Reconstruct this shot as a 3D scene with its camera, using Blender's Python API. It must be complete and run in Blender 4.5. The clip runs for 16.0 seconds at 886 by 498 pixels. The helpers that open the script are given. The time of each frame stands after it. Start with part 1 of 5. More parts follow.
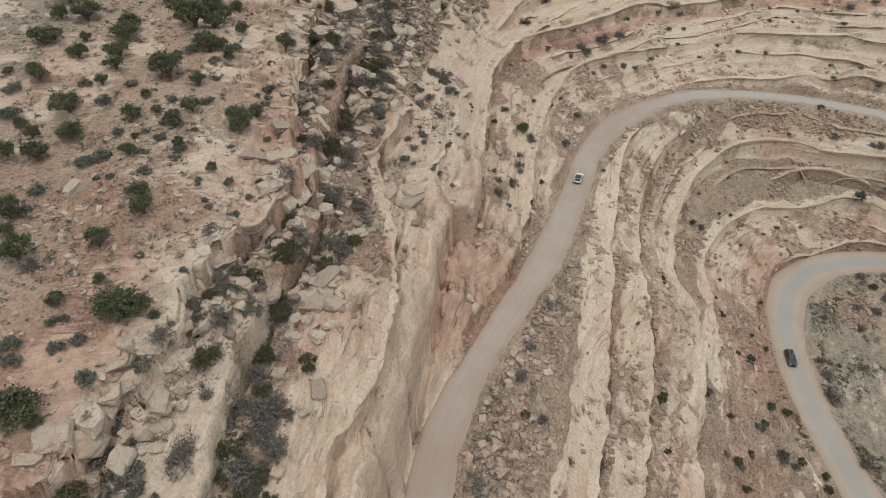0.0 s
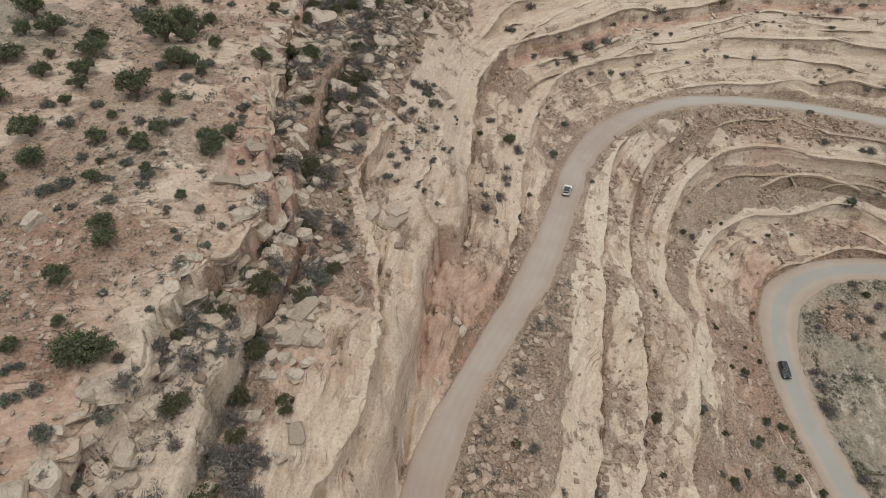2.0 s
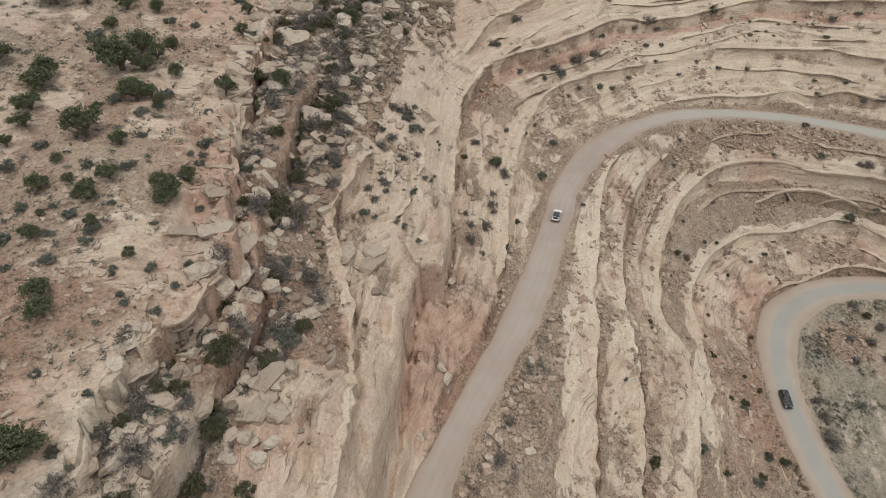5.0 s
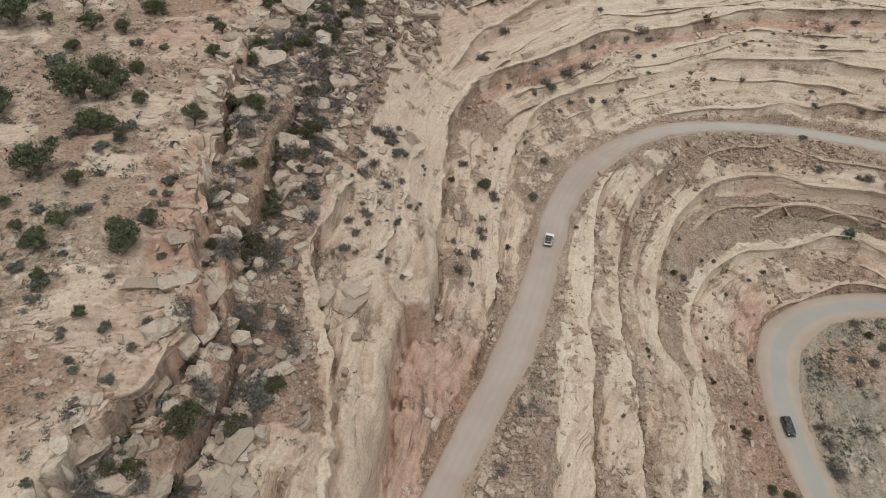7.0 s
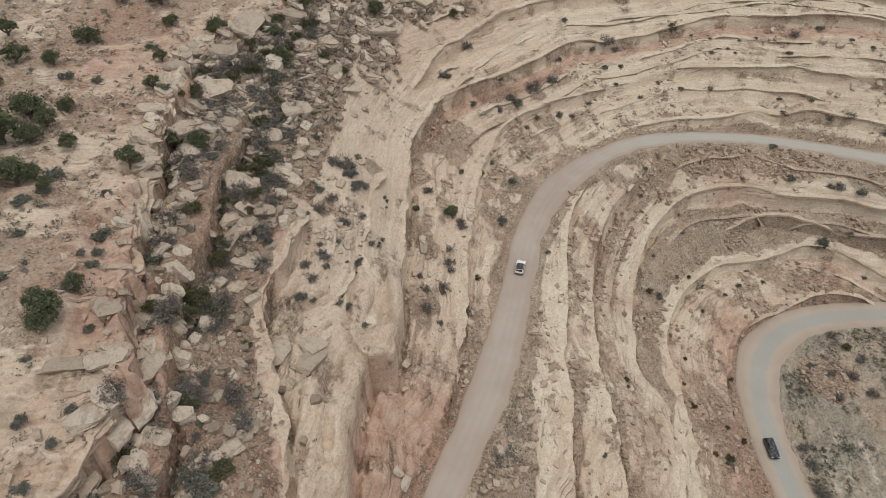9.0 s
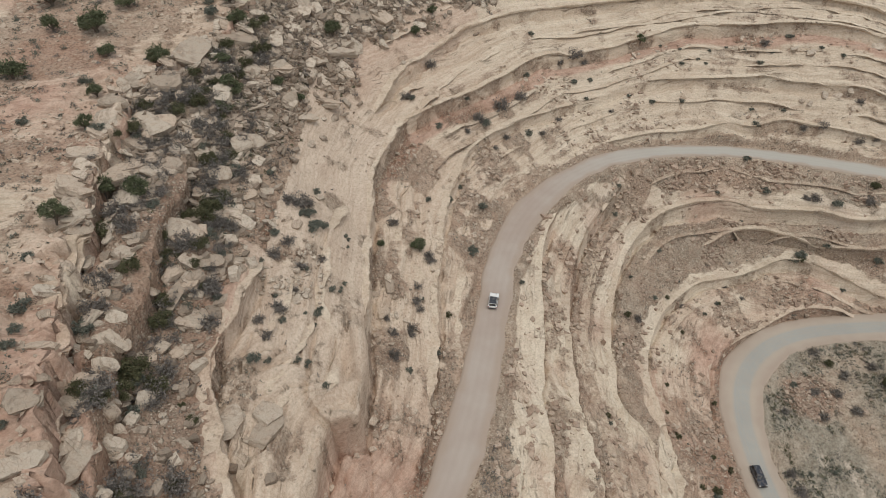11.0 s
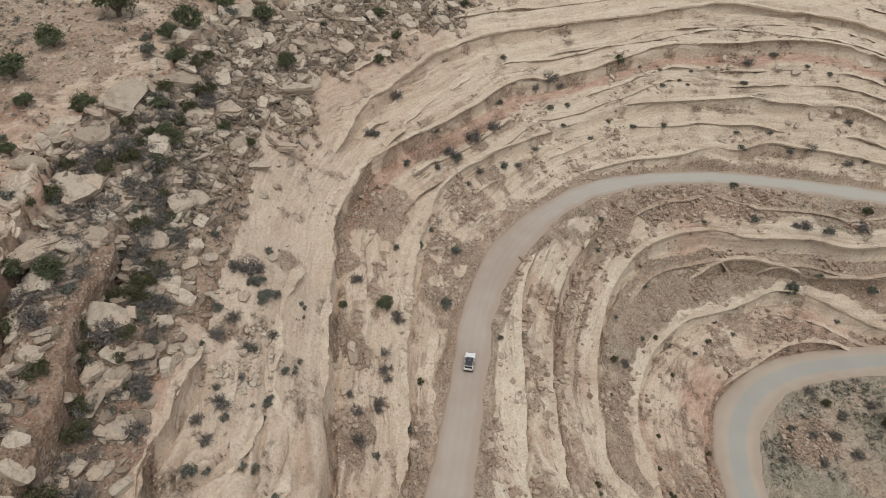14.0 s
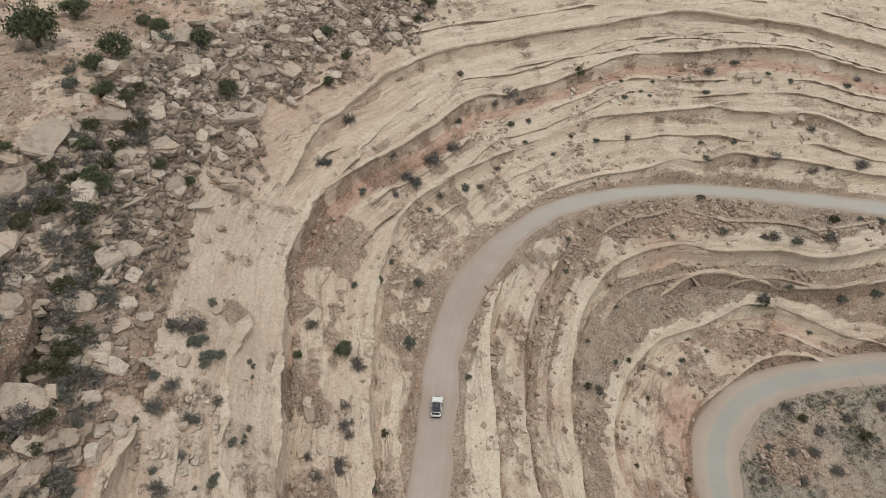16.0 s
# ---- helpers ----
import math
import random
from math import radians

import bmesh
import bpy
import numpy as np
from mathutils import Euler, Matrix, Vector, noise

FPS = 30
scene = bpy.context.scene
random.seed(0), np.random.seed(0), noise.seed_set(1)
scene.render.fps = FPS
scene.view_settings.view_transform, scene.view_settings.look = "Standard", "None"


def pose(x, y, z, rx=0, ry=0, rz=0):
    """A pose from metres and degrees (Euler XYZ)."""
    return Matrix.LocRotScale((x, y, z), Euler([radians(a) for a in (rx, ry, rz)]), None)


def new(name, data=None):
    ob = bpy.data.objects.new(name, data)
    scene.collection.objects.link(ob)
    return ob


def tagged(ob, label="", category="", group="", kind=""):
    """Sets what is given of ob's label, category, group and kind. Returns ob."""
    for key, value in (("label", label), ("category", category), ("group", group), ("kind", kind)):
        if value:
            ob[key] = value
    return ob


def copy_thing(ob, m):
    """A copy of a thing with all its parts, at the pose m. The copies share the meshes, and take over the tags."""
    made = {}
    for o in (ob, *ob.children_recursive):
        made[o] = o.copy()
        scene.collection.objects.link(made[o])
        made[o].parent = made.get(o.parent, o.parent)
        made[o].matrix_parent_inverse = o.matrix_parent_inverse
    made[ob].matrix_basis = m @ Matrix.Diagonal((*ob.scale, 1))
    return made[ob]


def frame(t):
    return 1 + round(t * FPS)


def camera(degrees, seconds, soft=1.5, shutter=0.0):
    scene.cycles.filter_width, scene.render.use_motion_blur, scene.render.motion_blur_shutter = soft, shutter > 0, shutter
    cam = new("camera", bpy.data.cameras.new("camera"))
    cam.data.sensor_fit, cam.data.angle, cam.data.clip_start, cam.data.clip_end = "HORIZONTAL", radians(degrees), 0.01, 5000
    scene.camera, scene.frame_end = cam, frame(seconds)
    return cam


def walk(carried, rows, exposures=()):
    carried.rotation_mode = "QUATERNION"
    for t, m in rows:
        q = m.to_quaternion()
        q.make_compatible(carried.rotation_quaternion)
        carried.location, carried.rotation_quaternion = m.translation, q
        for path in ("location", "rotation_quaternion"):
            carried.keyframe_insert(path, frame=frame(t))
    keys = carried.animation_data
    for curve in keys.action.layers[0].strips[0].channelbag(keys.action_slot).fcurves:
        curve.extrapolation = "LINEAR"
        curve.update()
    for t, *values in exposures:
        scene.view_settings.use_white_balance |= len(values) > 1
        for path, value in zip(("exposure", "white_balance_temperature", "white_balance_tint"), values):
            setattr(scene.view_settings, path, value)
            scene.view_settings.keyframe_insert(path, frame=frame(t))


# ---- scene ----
cam = camera(69.3, 16.0, soft=0.75)
METRES, EYE, TILT, LEAN, TURN = 68.0, 83.0, -41.0, 0.0, 0.0
ROWS = [
    (0.0, 0.0, 0.0, 0.0, 0.0, 0.0, -0.0),
    (0.5, 0.0021, 0.0146, 0.013, -0.33, -0.0, 0.27),
    (1.0, 0.0042, 0.0298, 0.0259, -0.6, 0.0, 0.5),
    (1.5, 0.0064, 0.0455, 0.0398, -0.85, -0.01, 0.68),
    (2.0, 0.0089, 0.0616, 0.0538, -1.02, -0.01, 0.83),
    (2.5, 0.0118, 0.078, 0.0682, -1.16, -0.03, 0.95),
    (3.0, 0.0151, 0.0956, 0.0835, -1.28, -0.06, 1.07),
    (3.5, 0.0186, 0.1145, 0.0998, -1.43, -0.08, 1.2),
    (4.0, 0.0225, 0.1343, 0.1173, -1.58, -0.11, 1.32),
    (6.5, 0.0468, 0.245, 0.2167, -2.55, -0.19, 2.19),
    (7.0, 0.0524, 0.2689, 0.2383, -2.67, -0.2, 2.31),
    (7.5, 0.0584, 0.2933, 0.2603, -2.71, -0.21, 2.35),
    (8.0, 0.065, 0.3183, 0.2833, -2.99, -0.25, 2.59),
    (8.5, 0.0727, 0.3434, 0.3062, -4.09, -0.29, 3.5),
    (9.0, 0.0805, 0.3688, 0.3297, -5.15, -0.34, 4.36),
    (11.5, 0.1304, 0.4978, 0.4439, -7.7, -0.46, 6.54),
    (12.0, 0.1414, 0.5241, 0.4668, -7.98, -0.48, 6.78),
    (12.5, 0.1523, 0.5507, 0.4896, -8.27, -0.49, 7.03),
    (13.0, 0.1637, 0.5767, 0.5125, -8.56, -0.49, 7.27),
    (13.5, 0.1752, 0.6026, 0.5349, -8.87, -0.5, 7.54),
    (14.0, 0.1866, 0.6277, 0.5574, -9.18, -0.53, 7.79),
    (14.5, 0.1981, 0.6525, 0.5791, -9.52, -0.56, 8.09),
    (15.0, 0.2099, 0.677, 0.6002, -10.1, -0.63, 8.55),
    (15.5, 0.2214, 0.7015, 0.6209, -11.06, -0.74, 9.28),
    (16.0, 0.2359, 0.7244, 0.6419, -12.13, -0.92, 10.16),
]
walk(cam, [(t, pose(0, 0, EYE, TILT, LEAN, TURN) @ pose(METRES * x, METRES * y, METRES * z, 90 + pitch, roll, yaw)) for t, x, y, z, yaw, pitch, roll in ROWS])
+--
Copy the data exactly. Any picture it contains is to be omitted.

Reconstruct this shot as a 3D scene with its camera, using Blender's Python API. It must be complete and run in Blender 4.5. The clip runs for 16.0 seconds at 886 by 498 pixels. The helpers that open the script are given. The time of each frame stands after it. Start with part 1 of 5. More parts follow.
0.0 s
2.0 s
5.0 s
7.0 s
9.0 s
11.0 s
14.0 s
16.0 s
# ---- helpers ----
import math
import random
from math import radians

import bmesh
import bpy
import numpy as np
from mathutils import Euler, Matrix, Vector, noise

FPS = 30
scene = bpy.context.scene
random.seed(0), np.random.seed(0), noise.seed_set(1)
scene.render.fps = FPS
scene.view_settings.view_transform, scene.view_settings.look = "Standard", "None"


def pose(x, y, z, rx=0, ry=0, rz=0):
    """A pose from metres and degrees (Euler XYZ)."""
    return Matrix.LocRotScale((x, y, z), Euler([radians(a) for a in (rx, ry, rz)]), None)


def new(name, data=None):
    ob = bpy.data.objects.new(name, data)
    scene.collection.objects.link(ob)
    return ob


def tagged(ob, label="", category="", group="", kind=""):
    """Sets what is given of ob's label, category, group and kind. Returns ob."""
    for key, value in (("label", label), ("category", category), ("group", group), ("kind", kind)):
        if value:
            ob[key] = value
    return ob


def copy_thing(ob, m):
    """A copy of a thing with all its parts, at the pose m. The copies share the meshes, and take over the tags."""
    made = {}
    for o in (ob, *ob.children_recursive):
        made[o] = o.copy()
        scene.collection.objects.link(made[o])
        made[o].parent = made.get(o.parent, o.parent)
        made[o].matrix_parent_inverse = o.matrix_parent_inverse
    made[ob].matrix_basis = m @ Matrix.Diagonal((*ob.scale, 1))
    return made[ob]


def frame(t):
    return 1 + round(t * FPS)


def camera(degrees, seconds, soft=1.5, shutter=0.0):
    scene.cycles.filter_width, scene.render.use_motion_blur, scene.render.motion_blur_shutter = soft, shutter > 0, shutter
    cam = new("camera", bpy.data.cameras.new("camera"))
    cam.data.sensor_fit, cam.data.angle, cam.data.clip_start, cam.data.clip_end = "HORIZONTAL", radians(degrees), 0.01, 5000
    scene.camera, scene.frame_end = cam, frame(seconds)
    return cam


def walk(carried, rows, exposures=()):
    carried.rotation_mode = "QUATERNION"
    for t, m in rows:
        q = m.to_quaternion()
        q.make_compatible(carried.rotation_quaternion)
        carried.location, carried.rotation_quaternion = m.translation, q
        for path in ("location", "rotation_quaternion"):
            carried.keyframe_insert(path, frame=frame(t))
    keys = carried.animation_data
    for curve in keys.action.layers[0].strips[0].channelbag(keys.action_slot).fcurves:
        curve.extrapolation = "LINEAR"
        curve.update()
    for t, *values in exposures:
        scene.view_settings.use_white_balance |= len(values) > 1
        for path, value in zip(("exposure", "white_balance_temperature", "white_balance_tint"), values):
            setattr(scene.view_settings, path, value)
            scene.view_settings.keyframe_insert(path, frame=frame(t))


# ---- scene ----
cam = camera(69.3, 16.0, soft=0.75)
METRES, EYE, TILT, LEAN, TURN = 68.0, 83.0, -41.0, 0.0, 0.0
ROWS = [
    (0.0, 0.0, 0.0, 0.0, 0.0, 0.0, -0.0),
    (0.5, 0.0021, 0.0146, 0.013, -0.33, -0.0, 0.27),
    (1.0, 0.0042, 0.0298, 0.0259, -0.6, 0.0, 0.5),
    (1.5, 0.0064, 0.0455, 0.0398, -0.85, -0.01, 0.68),
    (2.0, 0.0089, 0.0616, 0.0538, -1.02, -0.01, 0.83),
    (2.5, 0.0118, 0.078, 0.0682, -1.16, -0.03, 0.95),
    (3.0, 0.0151, 0.0956, 0.0835, -1.28, -0.06, 1.07),
    (3.5, 0.0186, 0.1145, 0.0998, -1.43, -0.08, 1.2),
    (4.0, 0.0225, 0.1343, 0.1173, -1.58, -0.11, 1.32),
    (6.5, 0.0468, 0.245, 0.2167, -2.55, -0.19, 2.19),
    (7.0, 0.0524, 0.2689, 0.2383, -2.67, -0.2, 2.31),
    (7.5, 0.0584, 0.2933, 0.2603, -2.71, -0.21, 2.35),
    (8.0, 0.065, 0.3183, 0.2833, -2.99, -0.25, 2.59),
    (8.5, 0.0727, 0.3434, 0.3062, -4.09, -0.29, 3.5),
    (9.0, 0.0805, 0.3688, 0.3297, -5.15, -0.34, 4.36),
    (11.5, 0.1304, 0.4978, 0.4439, -7.7, -0.46, 6.54),
    (12.0, 0.1414, 0.5241, 0.4668, -7.98, -0.48, 6.78),
    (12.5, 0.1523, 0.5507, 0.4896, -8.27, -0.49, 7.03),
    (13.0, 0.1637, 0.5767, 0.5125, -8.56, -0.49, 7.27),
    (13.5, 0.1752, 0.6026, 0.5349, -8.87, -0.5, 7.54),
    (14.0, 0.1866, 0.6277, 0.5574, -9.18, -0.53, 7.79),
    (14.5, 0.1981, 0.6525, 0.5791, -9.52, -0.56, 8.09),
    (15.0, 0.2099, 0.677, 0.6002, -10.1, -0.63, 8.55),
    (15.5, 0.2214, 0.7015, 0.6209, -11.06, -0.74, 9.28),
    (16.0, 0.2359, 0.7244, 0.6419, -12.13, -0.92, 10.16),
]
walk(cam, [(t, pose(0, 0, EYE, TILT, LEAN, TURN) @ pose(METRES * x, METRES * y, METRES * z, 90 + pitch, roll, yaw)) for t, x, y, z, yaw, pitch, roll in ROWS])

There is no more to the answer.